We dug into what SF residents are actually recommending right now for a great dinner at $50 or under per person — and the results are a love letter to this city's insane culinary diversity.
As one local put it: "$50 a person is a nice night for me. Anyway, at that rate I like El Buen Comer for Mexican classics done extremely well." Honestly, same. El Buen Comer in the Mission consistently delivers without the markup you'd get at trendier spots two blocks away.
The Mission keeps showing up: Curry Hyuga for what one SF resident calls "hands down the best Japanese curry I've had," Old Jerusalem for Middle Eastern staples, and Freekeh on 16th for Palestinian tapas that practically demand you bring friends so you can order the whole menu.
Out on Geary, the Burmese food debate rages on.
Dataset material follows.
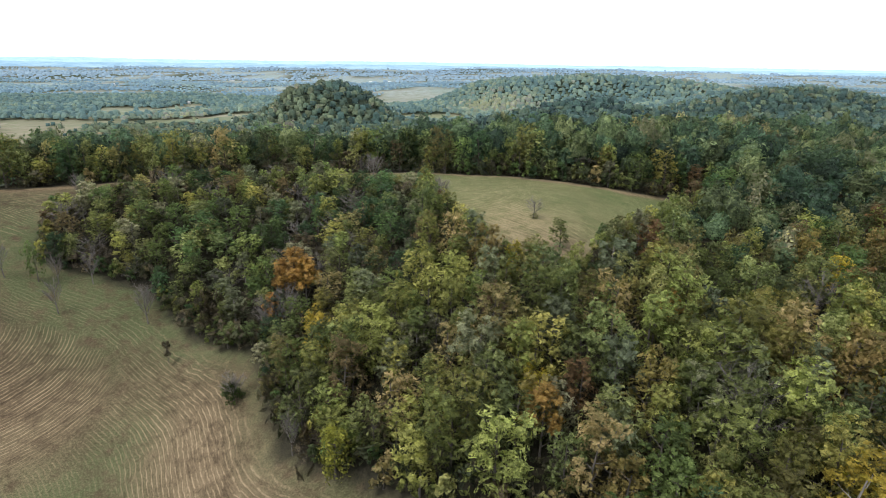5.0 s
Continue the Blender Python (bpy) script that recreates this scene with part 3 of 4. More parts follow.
def bare(seed, wide, bark, limbs=13, twigs=7, thick=0.12, start=0.2, high=9.0, hairs=200, droop=0.0, rising=1.0):
    """A leafless tree: trunk, limbs, twigs and the finest shoots."""
    rr, r = random.Random(seed), np.random.default_rng(seed)
    paths = limb_paths(rr, high, wide, limbs, twigs, start, thick, 0.3, rising)
    v, f = tubes([p for p in paths if p[0][1] > 0.04], 5)
    v2, f2 = tubes([p for p in paths if p[0][1] <= 0.04], 3)
    tips = [p for p in paths if p[0][1] <= 0.04]
    pick = r.integers(0, len(tips), hairs)
    a = np.array([tuple(tips[k][1][0].lerp(tips[k][2][0], rr.random())) for k in pick])
    out = a * np.array([0.35, 0.35, 0.0]) / (np.linalg.norm(a[:, :2], axis=1)[:, None] + 0.3)
    d = out + r.normal(size=(hairs, 3)) * 0.35 + np.array([0, 0, 0.45 - droop])
    e = a + d * r.uniform(0.5, 1.3, (hairs, 1))
    side = np.cross(d, r.normal(size=(hairs, 3)))
    side = side / np.linalg.norm(side, axis=1)[:, None] * 0.012
    v3 = np.stack([a - side, a + side, e + side * 0.3, e - side * 0.3], 1).reshape(-1, 3)
    verts = np.concatenate([v, v2, v3])
    faces = np.concatenate([f, f2 + len(v), np.arange(hairs * 4).reshape(-1, 4) + len(v) + len(v2)])
    return [("trunk", mesh_from("trunk", verts, faces, [bark]))]


def cedar_model(seed, wide):
    return [("trunk", as_mesh("trunk", tubes([[(Vector((0, 0, -0.3)), 0.16), (Vector((0, 0, 4)), 0.1), (Vector((0, 0, 7.5)), 0.03)]]), BARK)), ("crown", as_mesh("crown", cone_crown(np.random.default_rng(seed), 9.0, wide * 0.85, 1250, 0.4), LEAF["cedar"]))]


def shrub_model(seed, leaf, wide=1.9):
    return [("stem", as_mesh("stem", tubes(limb_paths(random.Random(seed), 2.2, 1.4, 5, 0, 0.05, 0.05), 4), BARK)), ("foliage", as_mesh("foliage", crown(np.random.default_rng(seed), 3.0, wide, 0.15, 12, 14, 0.58), LEAF[leaf]))]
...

Burma Superstar gets the tourists, but one local notes that "the Burmese people I know say the best, most authentic spot is a few blocks away — Burmese Kitchen." Worth investigating.
Some sleeper hits worth your time: Blue Plate (Bernal Heights, a longtime local favorite), Dancing Yak for Nepali-Tibetan food, Firefly in Noe Valley, and the $50 early-bird tasting menu at Caché — which might be the best value play in the entire city if you can get there before 5:30 PM.
Here's the fiscal conservative take on dining out: you don't need to spend $150 a head to eat extraordinarily well in San Francisco. The city's real culinary wealth is built by small operators, immigrant families, and neighborhood joints that keep costs honest because they depend on repeat customers, not expense accounts.
Skip the hype. Eat local. Spend wisely. Your wallet and your stomach will both thank you.